- [DATA ROWS]
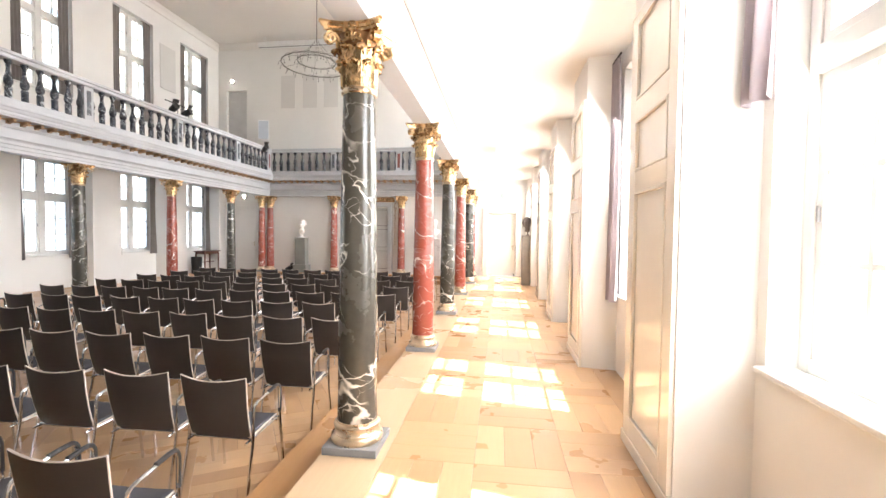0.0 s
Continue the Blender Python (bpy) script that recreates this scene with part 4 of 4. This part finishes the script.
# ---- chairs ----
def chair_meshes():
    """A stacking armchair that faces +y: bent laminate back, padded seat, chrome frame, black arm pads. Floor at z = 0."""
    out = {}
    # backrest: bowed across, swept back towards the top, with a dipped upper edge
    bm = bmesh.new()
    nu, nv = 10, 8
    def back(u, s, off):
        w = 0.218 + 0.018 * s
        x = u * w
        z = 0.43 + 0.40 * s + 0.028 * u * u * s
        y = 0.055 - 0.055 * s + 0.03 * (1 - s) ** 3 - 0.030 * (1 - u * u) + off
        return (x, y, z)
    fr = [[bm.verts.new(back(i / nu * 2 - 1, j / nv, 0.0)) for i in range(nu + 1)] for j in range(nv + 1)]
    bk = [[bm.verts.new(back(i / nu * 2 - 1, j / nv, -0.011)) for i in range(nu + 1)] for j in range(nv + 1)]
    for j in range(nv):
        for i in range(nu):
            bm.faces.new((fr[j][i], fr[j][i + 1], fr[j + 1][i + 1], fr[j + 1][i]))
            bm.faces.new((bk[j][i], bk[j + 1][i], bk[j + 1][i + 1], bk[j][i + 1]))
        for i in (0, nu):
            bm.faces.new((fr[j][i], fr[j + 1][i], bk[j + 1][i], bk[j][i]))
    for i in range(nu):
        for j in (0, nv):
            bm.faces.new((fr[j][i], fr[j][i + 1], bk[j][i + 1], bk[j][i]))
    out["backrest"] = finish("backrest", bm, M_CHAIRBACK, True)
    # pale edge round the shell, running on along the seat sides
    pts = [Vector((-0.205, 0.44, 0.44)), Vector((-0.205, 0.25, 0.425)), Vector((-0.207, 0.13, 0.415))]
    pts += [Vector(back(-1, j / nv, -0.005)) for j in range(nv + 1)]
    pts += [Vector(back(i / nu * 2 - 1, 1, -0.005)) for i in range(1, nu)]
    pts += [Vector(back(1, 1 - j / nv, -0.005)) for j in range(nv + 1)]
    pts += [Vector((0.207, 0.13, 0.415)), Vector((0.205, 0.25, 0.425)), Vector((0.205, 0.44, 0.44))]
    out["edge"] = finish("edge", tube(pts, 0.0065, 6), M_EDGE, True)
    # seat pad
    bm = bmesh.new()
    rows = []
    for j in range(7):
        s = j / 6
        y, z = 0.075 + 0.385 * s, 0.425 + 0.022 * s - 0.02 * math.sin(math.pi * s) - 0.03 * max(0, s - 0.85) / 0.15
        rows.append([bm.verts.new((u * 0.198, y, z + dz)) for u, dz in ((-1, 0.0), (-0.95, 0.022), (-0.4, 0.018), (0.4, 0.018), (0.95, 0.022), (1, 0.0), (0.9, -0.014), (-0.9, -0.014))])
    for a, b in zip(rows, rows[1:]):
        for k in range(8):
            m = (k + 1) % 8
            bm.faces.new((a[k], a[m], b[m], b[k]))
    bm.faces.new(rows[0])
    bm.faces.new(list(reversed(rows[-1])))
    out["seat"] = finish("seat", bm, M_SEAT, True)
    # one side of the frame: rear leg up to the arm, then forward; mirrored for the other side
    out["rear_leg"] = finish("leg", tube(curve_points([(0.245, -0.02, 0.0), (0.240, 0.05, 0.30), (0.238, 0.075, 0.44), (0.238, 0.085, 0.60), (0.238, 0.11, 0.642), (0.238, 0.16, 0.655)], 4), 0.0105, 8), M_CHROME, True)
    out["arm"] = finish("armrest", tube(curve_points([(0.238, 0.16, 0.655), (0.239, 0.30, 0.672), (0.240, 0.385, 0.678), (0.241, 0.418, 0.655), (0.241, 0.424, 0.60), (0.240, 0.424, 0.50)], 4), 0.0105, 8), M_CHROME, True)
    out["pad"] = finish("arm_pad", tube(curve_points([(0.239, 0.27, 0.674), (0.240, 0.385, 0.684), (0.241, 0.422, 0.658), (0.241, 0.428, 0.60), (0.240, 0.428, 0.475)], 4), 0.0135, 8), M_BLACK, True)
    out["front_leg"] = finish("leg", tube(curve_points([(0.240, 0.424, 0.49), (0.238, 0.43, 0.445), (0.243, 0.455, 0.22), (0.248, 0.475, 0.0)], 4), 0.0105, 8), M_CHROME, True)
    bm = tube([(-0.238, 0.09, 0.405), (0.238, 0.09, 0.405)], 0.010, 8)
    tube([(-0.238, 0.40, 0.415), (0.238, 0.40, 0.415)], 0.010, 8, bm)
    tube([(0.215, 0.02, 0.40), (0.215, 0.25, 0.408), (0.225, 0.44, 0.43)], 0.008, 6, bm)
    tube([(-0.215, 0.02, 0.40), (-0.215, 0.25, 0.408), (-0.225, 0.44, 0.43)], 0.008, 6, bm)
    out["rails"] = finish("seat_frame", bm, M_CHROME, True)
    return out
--
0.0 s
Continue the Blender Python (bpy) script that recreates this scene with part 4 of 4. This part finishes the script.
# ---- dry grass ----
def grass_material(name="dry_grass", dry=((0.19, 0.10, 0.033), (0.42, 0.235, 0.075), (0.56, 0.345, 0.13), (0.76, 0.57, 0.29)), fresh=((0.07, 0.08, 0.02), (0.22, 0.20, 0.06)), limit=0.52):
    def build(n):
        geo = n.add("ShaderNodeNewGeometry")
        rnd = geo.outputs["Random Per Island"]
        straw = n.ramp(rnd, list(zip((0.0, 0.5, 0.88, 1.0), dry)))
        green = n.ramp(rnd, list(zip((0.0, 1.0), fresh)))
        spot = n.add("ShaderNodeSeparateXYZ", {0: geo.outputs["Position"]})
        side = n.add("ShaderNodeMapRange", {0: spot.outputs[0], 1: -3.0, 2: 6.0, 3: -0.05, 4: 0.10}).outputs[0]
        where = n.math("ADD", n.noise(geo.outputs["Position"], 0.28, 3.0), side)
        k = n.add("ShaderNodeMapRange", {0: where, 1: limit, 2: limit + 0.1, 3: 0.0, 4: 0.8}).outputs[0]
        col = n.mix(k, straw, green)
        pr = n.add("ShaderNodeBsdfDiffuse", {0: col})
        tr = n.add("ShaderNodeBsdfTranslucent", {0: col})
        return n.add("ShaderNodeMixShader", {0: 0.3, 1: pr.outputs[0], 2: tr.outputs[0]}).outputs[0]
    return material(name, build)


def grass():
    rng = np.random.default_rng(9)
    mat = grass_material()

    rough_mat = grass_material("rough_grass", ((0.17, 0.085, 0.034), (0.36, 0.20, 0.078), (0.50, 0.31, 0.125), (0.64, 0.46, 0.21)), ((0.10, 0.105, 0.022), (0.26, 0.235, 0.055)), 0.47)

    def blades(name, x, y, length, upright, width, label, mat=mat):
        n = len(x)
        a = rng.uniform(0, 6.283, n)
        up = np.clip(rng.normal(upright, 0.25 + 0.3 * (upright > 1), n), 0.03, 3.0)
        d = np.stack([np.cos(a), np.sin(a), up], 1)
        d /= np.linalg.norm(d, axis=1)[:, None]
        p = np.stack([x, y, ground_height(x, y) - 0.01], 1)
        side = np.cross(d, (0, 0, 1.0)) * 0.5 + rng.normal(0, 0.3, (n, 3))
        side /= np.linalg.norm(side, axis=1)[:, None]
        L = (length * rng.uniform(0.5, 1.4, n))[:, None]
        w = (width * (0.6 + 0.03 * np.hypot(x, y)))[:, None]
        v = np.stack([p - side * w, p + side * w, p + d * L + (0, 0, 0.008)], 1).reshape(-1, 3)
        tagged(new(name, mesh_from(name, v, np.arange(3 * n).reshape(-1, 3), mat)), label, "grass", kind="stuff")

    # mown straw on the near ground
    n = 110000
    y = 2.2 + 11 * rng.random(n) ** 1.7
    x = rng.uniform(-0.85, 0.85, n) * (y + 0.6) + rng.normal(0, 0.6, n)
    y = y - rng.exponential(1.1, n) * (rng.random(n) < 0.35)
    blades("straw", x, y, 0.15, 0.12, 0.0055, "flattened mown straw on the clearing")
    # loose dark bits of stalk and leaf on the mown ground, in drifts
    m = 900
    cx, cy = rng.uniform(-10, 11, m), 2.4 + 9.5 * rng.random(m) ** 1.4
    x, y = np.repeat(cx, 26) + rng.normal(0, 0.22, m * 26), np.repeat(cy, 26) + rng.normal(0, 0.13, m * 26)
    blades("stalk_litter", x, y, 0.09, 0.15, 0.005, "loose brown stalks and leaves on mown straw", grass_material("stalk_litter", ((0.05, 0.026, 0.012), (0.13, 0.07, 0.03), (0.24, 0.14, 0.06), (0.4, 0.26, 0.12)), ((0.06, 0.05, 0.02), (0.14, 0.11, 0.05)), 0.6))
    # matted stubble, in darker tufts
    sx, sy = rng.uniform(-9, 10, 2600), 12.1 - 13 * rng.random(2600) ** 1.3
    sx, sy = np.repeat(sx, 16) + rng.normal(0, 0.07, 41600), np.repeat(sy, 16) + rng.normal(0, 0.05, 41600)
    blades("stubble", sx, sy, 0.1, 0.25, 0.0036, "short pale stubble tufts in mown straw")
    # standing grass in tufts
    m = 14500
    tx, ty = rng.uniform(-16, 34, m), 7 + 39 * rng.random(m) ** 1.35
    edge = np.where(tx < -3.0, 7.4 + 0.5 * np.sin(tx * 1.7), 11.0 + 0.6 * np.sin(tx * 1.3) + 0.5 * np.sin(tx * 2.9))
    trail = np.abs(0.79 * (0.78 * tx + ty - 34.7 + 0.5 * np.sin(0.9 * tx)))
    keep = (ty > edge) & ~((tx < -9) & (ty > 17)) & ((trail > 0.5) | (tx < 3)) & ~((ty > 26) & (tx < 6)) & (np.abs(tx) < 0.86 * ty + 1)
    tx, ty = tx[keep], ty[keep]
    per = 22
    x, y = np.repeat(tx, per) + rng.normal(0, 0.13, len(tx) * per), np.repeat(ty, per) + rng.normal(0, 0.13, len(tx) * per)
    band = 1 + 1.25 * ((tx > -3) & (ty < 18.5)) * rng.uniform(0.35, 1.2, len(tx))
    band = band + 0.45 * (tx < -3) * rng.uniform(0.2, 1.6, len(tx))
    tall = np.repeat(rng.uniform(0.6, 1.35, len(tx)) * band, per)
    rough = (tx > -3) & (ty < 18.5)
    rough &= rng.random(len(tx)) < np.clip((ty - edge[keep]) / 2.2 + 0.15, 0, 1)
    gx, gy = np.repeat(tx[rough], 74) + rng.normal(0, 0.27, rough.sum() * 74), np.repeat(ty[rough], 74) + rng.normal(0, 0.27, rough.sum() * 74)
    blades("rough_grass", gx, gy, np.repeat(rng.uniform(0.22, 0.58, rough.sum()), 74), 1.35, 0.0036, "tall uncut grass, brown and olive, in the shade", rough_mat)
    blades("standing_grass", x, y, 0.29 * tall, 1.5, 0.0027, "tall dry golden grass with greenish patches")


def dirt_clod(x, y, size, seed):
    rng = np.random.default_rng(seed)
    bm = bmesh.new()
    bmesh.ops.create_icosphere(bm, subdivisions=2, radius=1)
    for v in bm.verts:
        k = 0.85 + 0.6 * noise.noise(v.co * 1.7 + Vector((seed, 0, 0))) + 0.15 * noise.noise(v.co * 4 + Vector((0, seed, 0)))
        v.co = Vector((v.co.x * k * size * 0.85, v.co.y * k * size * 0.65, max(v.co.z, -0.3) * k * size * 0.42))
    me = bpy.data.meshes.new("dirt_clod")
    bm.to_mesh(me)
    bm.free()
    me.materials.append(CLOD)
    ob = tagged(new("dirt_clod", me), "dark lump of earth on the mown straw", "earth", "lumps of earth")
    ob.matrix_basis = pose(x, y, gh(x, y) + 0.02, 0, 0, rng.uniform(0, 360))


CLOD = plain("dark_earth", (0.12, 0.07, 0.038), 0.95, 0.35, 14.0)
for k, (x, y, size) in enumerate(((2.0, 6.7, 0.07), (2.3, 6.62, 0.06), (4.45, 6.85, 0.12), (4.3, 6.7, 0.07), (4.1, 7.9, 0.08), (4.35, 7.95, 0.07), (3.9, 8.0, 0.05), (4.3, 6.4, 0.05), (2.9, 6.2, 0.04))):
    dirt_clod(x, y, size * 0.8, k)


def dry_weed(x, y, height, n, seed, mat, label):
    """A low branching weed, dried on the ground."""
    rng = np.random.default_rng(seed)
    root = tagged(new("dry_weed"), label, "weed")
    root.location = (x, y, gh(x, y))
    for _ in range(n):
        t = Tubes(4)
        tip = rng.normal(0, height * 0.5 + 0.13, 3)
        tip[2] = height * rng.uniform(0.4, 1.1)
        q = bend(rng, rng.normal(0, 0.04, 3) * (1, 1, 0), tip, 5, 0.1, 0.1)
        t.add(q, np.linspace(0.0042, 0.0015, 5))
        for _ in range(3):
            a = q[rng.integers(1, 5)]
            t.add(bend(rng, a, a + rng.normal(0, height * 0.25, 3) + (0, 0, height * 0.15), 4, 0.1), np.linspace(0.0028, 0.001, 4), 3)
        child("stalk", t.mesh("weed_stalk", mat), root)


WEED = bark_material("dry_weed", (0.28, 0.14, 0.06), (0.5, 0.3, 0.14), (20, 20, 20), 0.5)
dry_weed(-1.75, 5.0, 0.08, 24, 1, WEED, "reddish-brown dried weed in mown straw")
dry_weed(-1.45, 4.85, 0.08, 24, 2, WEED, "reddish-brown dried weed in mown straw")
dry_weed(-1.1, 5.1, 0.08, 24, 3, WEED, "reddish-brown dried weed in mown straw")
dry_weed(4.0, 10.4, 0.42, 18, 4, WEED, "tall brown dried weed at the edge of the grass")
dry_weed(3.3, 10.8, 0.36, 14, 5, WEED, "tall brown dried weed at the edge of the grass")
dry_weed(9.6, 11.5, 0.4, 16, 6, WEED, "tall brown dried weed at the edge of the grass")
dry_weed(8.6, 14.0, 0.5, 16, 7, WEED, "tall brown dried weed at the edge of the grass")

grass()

- [TO BE DONE]
Go through the preceding material and copy each line that has the word "with".

- [RESULT]
Continue the Blender Python (bpy) script that recreates this scene with part 4 of 4. This part finishes the script.
    # backrest: bowed across, swept back towards the top, with a dipped upper edge
Continue the Blender Python (bpy) script that recreates this scene with part 4 of 4. This part finishes the script.
    blades("standing_grass", x, y, 0.29 * tall, 1.5, 0.0027, "tall dry golden grass with greenish patches")